PROMPT: Transcribe the listing in full, excluding any pictures.

SOURCE MATERIAL:
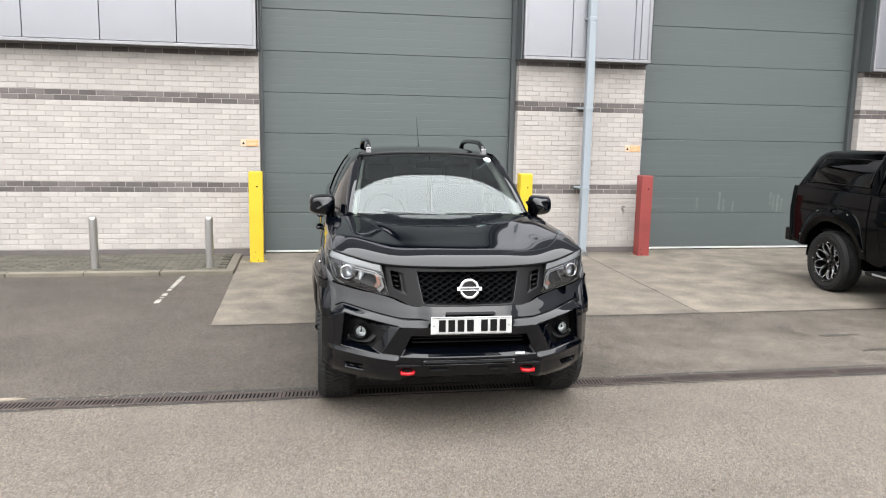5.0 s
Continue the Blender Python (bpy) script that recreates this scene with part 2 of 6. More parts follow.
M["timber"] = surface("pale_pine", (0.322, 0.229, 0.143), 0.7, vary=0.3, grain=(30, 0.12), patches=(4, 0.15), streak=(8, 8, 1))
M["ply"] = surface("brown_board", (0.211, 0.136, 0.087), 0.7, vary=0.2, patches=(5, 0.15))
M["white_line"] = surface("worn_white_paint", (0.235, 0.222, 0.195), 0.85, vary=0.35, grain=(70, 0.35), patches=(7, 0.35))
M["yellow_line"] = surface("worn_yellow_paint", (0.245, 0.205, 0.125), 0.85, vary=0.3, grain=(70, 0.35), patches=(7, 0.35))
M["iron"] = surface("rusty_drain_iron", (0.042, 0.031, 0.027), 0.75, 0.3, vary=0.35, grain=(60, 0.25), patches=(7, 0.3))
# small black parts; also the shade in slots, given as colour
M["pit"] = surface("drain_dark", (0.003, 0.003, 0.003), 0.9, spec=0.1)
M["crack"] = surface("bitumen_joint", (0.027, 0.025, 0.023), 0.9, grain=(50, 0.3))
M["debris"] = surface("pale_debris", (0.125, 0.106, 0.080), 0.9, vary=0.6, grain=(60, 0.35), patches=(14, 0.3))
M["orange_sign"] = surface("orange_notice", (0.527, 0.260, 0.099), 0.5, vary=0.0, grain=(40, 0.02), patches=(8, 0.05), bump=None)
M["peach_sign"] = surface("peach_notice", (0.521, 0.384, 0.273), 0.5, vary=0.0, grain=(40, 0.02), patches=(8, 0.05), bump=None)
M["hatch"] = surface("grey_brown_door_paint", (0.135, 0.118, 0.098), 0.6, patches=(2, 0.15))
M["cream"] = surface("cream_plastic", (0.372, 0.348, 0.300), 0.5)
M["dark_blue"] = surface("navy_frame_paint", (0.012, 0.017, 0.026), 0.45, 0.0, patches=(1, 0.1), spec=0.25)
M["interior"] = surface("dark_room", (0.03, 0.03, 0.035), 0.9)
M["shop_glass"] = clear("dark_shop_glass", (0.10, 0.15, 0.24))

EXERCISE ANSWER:
5.0 s
Continue the Blender Python (bpy) script that recreates this scene with part 2 of 6. More parts follow.
M["timber"] = surface("pale_pine", (0.322, 0.229, 0.143), 0.7, vary=0.3, grain=(30, 0.12), patches=(4, 0.15), streak=(8, 8, 1))
M["ply"] = surface("brown_board", (0.211, 0.136, 0.087), 0.7, vary=0.2, patches=(5, 0.15))
M["white_line"] = surface("worn_white_paint", (0.235, 0.222, 0.195), 0.85, vary=0.35, grain=(70, 0.35), patches=(7, 0.35))
M["yellow_line"] = surface("worn_yellow_paint", (0.245, 0.205, 0.125), 0.85, vary=0.3, grain=(70, 0.35), patches=(7, 0.35))
M["iron"] = surface("rusty_drain_iron", (0.042, 0.031, 0.027), 0.75, 0.3, vary=0.35, grain=(60, 0.25), patches=(7, 0.3))
# small black parts; also the shade in slots, given as colour
M["pit"] = surface("drain_dark", (0.003, 0.003, 0.003), 0.9, spec=0.1)
M["crack"] = surface("bitumen_joint", (0.027, 0.025, 0.023), 0.9, grain=(50, 0.3))
M["debris"] = surface("pale_debris", (0.125, 0.106, 0.080), 0.9, vary=0.6, grain=(60, 0.35), patches=(14, 0.3))
M["orange_sign"] = surface("orange_notice", (0.527, 0.260, 0.099), 0.5, vary=0.0, grain=(40, 0.02), patches=(8, 0.05), bump=None)
M["peach_sign"] = surface("peach_notice", (0.521, 0.384, 0.273), 0.5, vary=0.0, grain=(40, 0.02), patches=(8, 0.05), bump=None)
M["hatch"] = surface("grey_brown_door_paint", (0.135, 0.118, 0.098), 0.6, patches=(2, 0.15))
M["cream"] = surface("cream_plastic", (0.372, 0.348, 0.300), 0.5)
M["dark_blue"] = surface("navy_frame_paint", (0.012, 0.017, 0.026), 0.45, 0.0, patches=(1, 0.1), spec=0.25)
M["interior"] = surface("dark_room", (0.03, 0.03, 0.035), 0.9)
M["shop_glass"] = clear("dark_shop_glass", (0.10, 0.15, 0.24))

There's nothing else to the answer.